De manhã vou dar uma volta pela aldeia. Ficam-me na memória as igrejas e o edifício da Escola Agrícola, mas o que é verdadeiramente curioso são os poços de água no meio das ruas. Ainda hoje dão água aos seus habitantes e servem de ponto de encontro para trocar novidades. Depois desta caminhada matinal, agradeço à família Sezinando, que me acolheu, e parto.

Tenho quase 40 quilómetros para percorrer até Castro Verde. Falaram-me da taberna João das Cabeças, onde vou provar as afamadas cabeças de borrego servidas ali. 

Eis um exemplo que espelha o cruzamento da cultura alentejana com a árabe. Recordo que em Marrocos, por exemplo, o borrego é a figura gastronómica central na grande festa muçulmana do sacrifício a Aïd al-Kabîr. A diferença é que eles preparam a cabeça e o resto do corpo com a pele do animal, como fazemos com o leitão. Nesta taberna, as cabeças são serradas ao comprido e barradas com alho e sal. Depois, polvilhadas com pimenta, banha e regadas com vinagre. Chegam à mesa acabadas de sair do forno.

Desprevenido, tenho de pedir uma faca para me auxiliar. Não sabia que todo o alentejano leva consigo a sua navalha. Para apreciar a cabeça do borrego deve-se levar apetite e paciência. Todas as partes são para comer. Os olhos são gelatinosos, suculentos e muito saborosos. A mioleira derrete-se na boca. Se ela estiver inteira e coesa na sua forma, é porque o borrego é fresco e de qualidade. A melhor técnica consiste em usar os dedos e a navalha para tirar a carne metida nos recantos mais escondidos. Trata-se de um petisco que não exige grande formalidade.

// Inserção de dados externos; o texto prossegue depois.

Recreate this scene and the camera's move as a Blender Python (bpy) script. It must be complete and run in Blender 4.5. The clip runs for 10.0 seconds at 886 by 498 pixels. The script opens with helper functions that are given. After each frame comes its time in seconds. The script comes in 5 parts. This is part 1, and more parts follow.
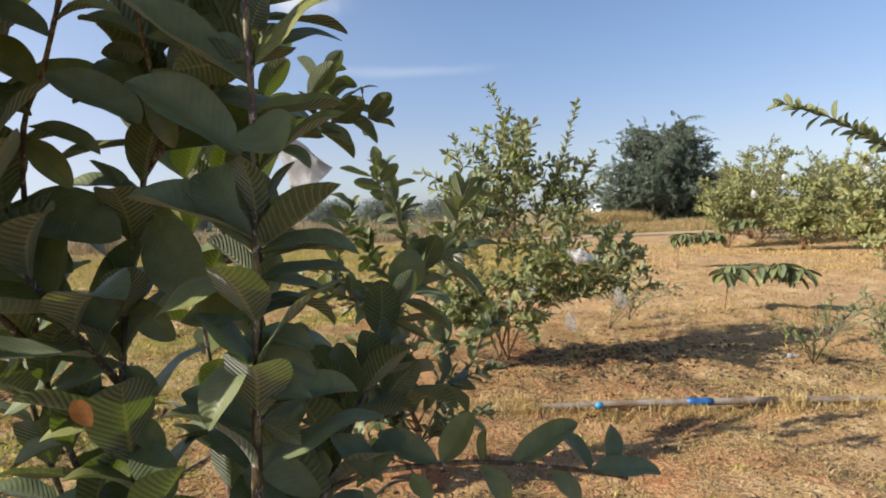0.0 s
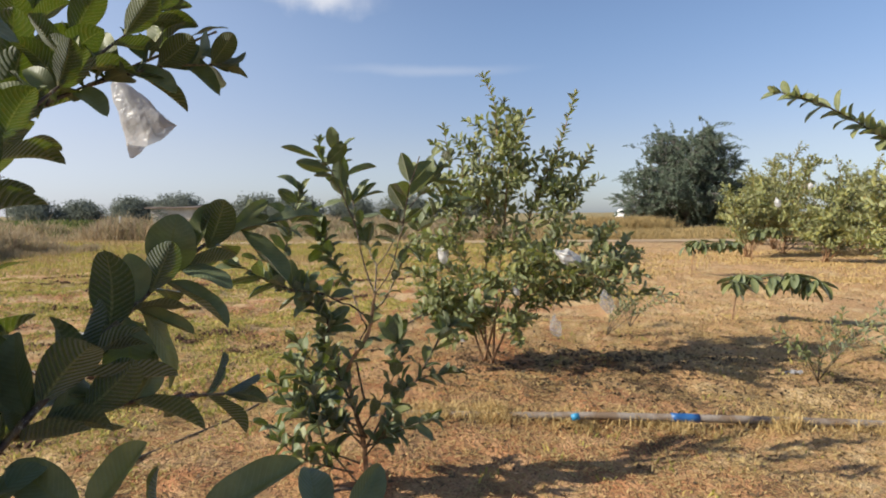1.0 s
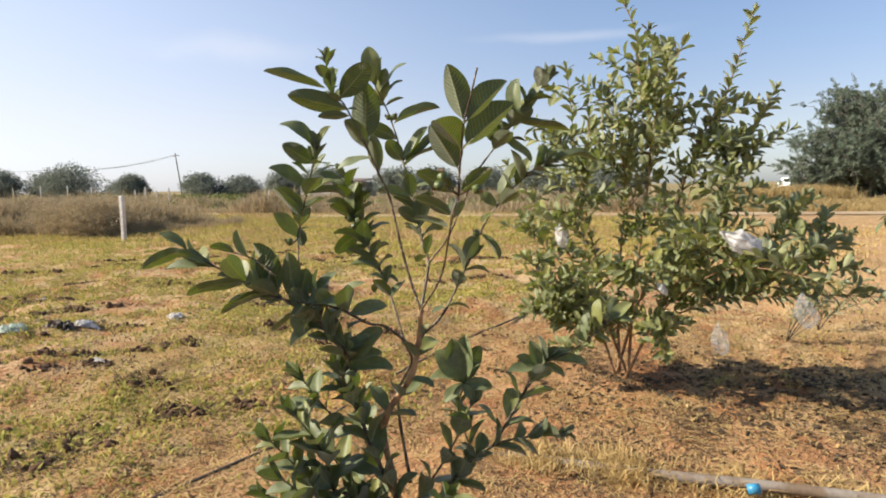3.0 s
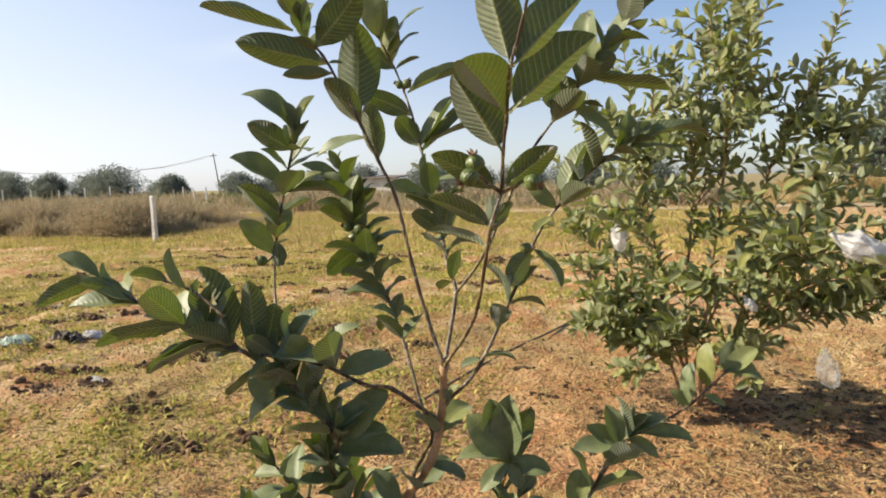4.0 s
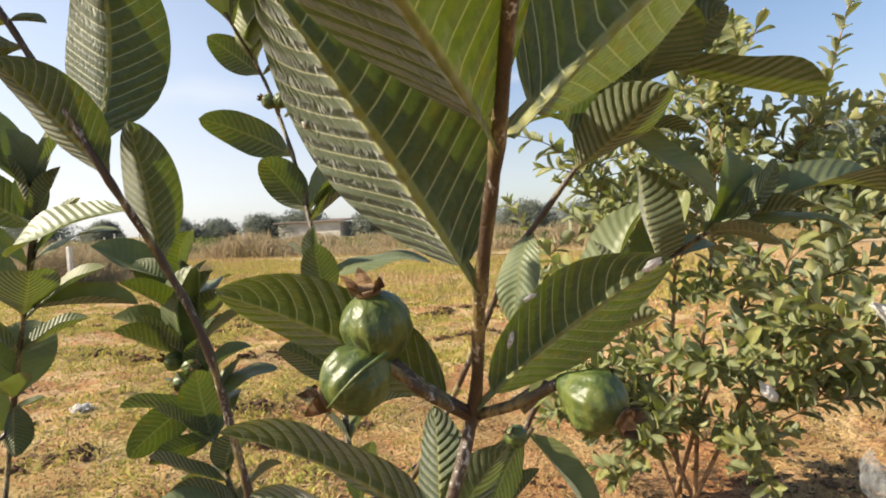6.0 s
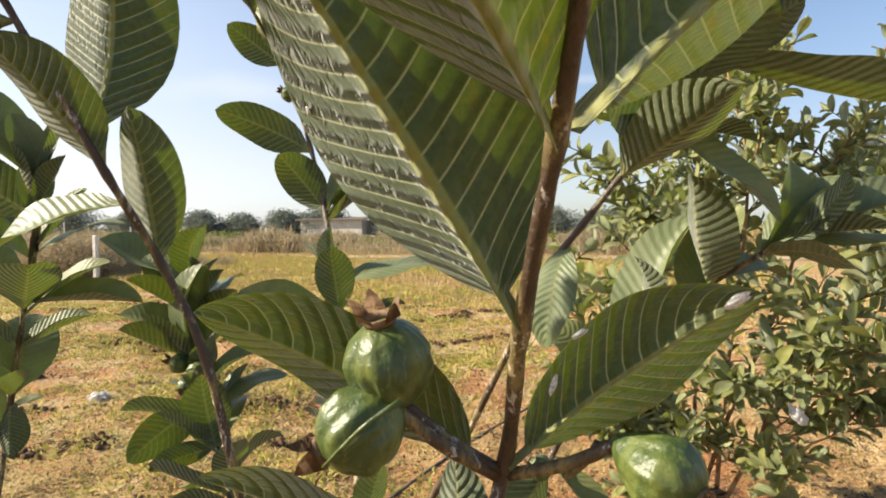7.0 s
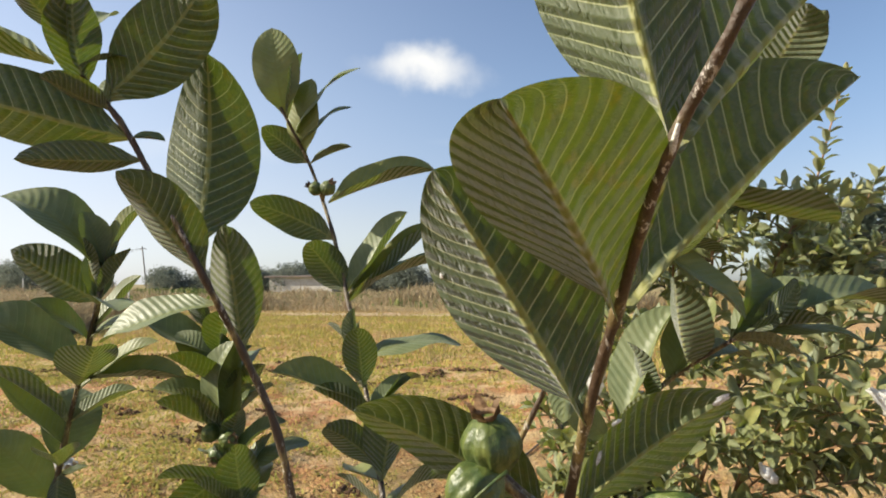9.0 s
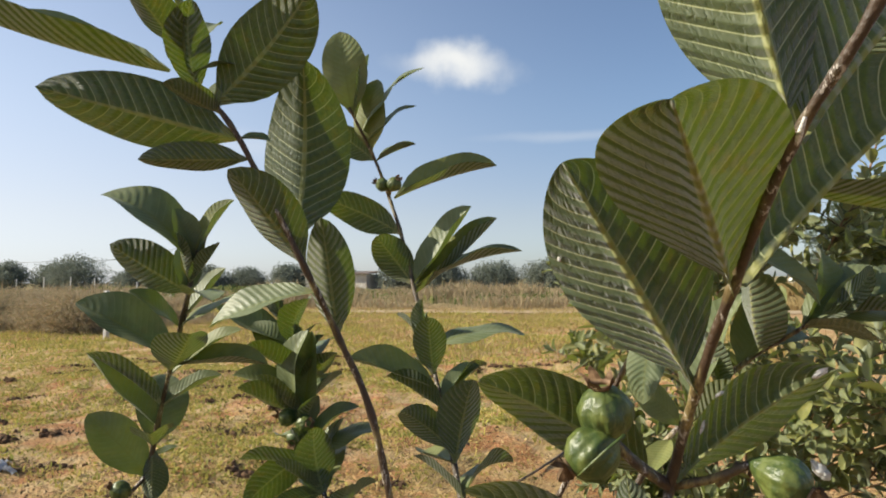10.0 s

Saciado, sigo viagem pela N2 até Almodôvar. As planícies começam a dar lugar à serra e por isso a paisagem vai mudando paulatinamente. A pouco mais de cinco minutos desta vila, também conhecida como a ‘Terra dos Sapateiros’ por causa do fabrico de calçado artesanal, encontra-se a Barragem Monte Clérigo, uma espécie de oásis em pleno deserto. É aqui que vou procurar uma sombra para fazer uma pausa. Quero dar algum descanso à motorizada – e a mim, que também mereço.